Kenny gets mentioned in a couple of places in “Losering” and he’s always been one of my favorite singer-songwriters in this town, starting with his time in an early-’90s band called the Lubricators — a name I still think is stupid (and they never let me forget it after I said so in print way back when). But they did have a saying that made me giggle: Live to lube, lube to live. The Lubricators played amped-up rock with room for hooks, the guitars turned up to “roar,” and they’d moved up to Raleigh from Clemson, S.C. They set up shop in a house on Daisy Street, where Ryan would reside with their roadie/pal Tom Cushman after the band moved out.

Kenny’s next band after the Lubricators broke up was a killer, 6 String Drag. To this day, it disappoints me that 6 String Drag’s rocket-fueled country soul didn’t break big. Kenny’s vocal harmonies with bassist Rob Keller were exquisite; and after they added a horn section for live shows, pretty much no band on earth could touch them. Steve Earle signed 6 String Drag to his label and produced a spectacular album with them, 1997’s High Hat, which I asked Earle about when I interviewed him last year.

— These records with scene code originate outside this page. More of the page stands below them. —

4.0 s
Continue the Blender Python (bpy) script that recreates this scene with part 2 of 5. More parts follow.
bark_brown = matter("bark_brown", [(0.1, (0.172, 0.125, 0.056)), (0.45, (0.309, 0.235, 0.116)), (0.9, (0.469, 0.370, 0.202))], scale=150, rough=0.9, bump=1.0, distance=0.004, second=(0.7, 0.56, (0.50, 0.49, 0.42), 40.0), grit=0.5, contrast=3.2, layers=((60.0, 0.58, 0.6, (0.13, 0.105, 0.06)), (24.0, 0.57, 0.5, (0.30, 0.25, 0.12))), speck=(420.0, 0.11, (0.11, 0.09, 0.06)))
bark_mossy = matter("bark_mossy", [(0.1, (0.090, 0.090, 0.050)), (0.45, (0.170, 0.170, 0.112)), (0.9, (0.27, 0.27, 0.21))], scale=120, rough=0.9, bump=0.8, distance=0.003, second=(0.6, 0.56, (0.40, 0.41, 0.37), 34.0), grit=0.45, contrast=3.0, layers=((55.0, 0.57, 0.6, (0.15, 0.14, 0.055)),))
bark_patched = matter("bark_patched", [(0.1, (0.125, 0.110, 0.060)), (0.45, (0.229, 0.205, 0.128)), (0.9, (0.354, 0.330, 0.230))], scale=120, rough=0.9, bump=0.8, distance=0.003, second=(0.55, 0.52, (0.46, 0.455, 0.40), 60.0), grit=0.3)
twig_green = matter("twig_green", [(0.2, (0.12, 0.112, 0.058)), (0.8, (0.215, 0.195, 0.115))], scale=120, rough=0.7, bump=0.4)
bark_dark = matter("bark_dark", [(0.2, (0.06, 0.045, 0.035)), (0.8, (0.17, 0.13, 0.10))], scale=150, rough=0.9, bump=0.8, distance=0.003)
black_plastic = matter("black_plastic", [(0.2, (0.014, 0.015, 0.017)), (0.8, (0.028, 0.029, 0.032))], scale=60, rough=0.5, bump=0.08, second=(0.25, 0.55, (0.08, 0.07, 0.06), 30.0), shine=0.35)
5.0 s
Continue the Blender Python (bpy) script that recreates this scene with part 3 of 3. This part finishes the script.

“This girl drug me to Atlanta to see Whiskeytown,” Earle said, “and 6 String Drag was opening. I signed them instead. Not that I thought Whiskeytown was bad, 6 String Drag was just more interesting to me and I wish to [expletive] they could’ve lasted. Their record was my favorite we made on that label. They were really special. Had this thing like The Band, where it’s so loose it’s tight, and I liked the way Kenny and Rob sang together. But they were doomed to come apart.”

Alas, High Hat didn’t hit and 6 String Drag dissolved before making another record. But Kenny kept at it with 1999’s Black River Sides (which he recorded with Ryan’s future Cardinals main man Neal Casal) and 2000’s Mercury’s Blues, both reviewed here. In 2000, when I published a novel called “Off The Record,” the aforementioned Holden Richards and I put together a fake fansite for the fictional band in the book. Kenny was kind enough to play along and record some tracks posing as said band, bashed out in a single well-oiled evening. All these years later, I still get a giggle out of  “Band Town” and “Dumb and Number.”

A couple of years after that, Kenny made a stunning album called Rather Not Know that, were there an ounce of justice in this world, would have set him up with a nice Randy Newman-sized career. I’ve written a fair amount about Kenny over the years, and the best story of the bunch is probably this 2003 No Depression feature that came out around the time Rather Not Know was released. Ryan was singing his praises back then, too, telling Rolling Stone that Kenny was “the best songwriter that not enough people have heard yet.” He also gave Roby’s record label a quote:

I knew Kenny in Raleigh, NC, where we both had bands, his was better than mine. We shared a few jobs, the most notably a plumbing job. I have been made to understand this record is partially inspired as the result of his father’s death. Kenny has great internal dialogue concerning his relationship to God and to the more tangible ways of man. I think it’s woven into the fabric of this record in more subtle ways than previous albums. The entire record really does more for any argument to this record’s impact as a great piece of art, but this track is the first track on the album and the one that touches me even when I think I’m not listening. Also he is quite a good dancer apparently.

Unfortunately, the acclaim didn’t turn Kenny’s commercial career into something sustainable and fulltime, leading to a few long-ish stretches of musical inactivity (in public, at least) over the past decade. But he’s back on track with an excellent new album that should be coming out before too long. Kenny has grown tremendously as a singer, and on this new album he pulls off some quiet nuances that were once beyond him; great to hear him recording with horns again, too.

Friday night, he’ll play his first full-band show in Raleigh in more than three years, at the Pour House. Funny thing, the guy running sound for that show will be Jac Cain — who played bass with Kenny in the Lubricators all those years ago.

Like I keep saying, it all connects up, past to present and beyond.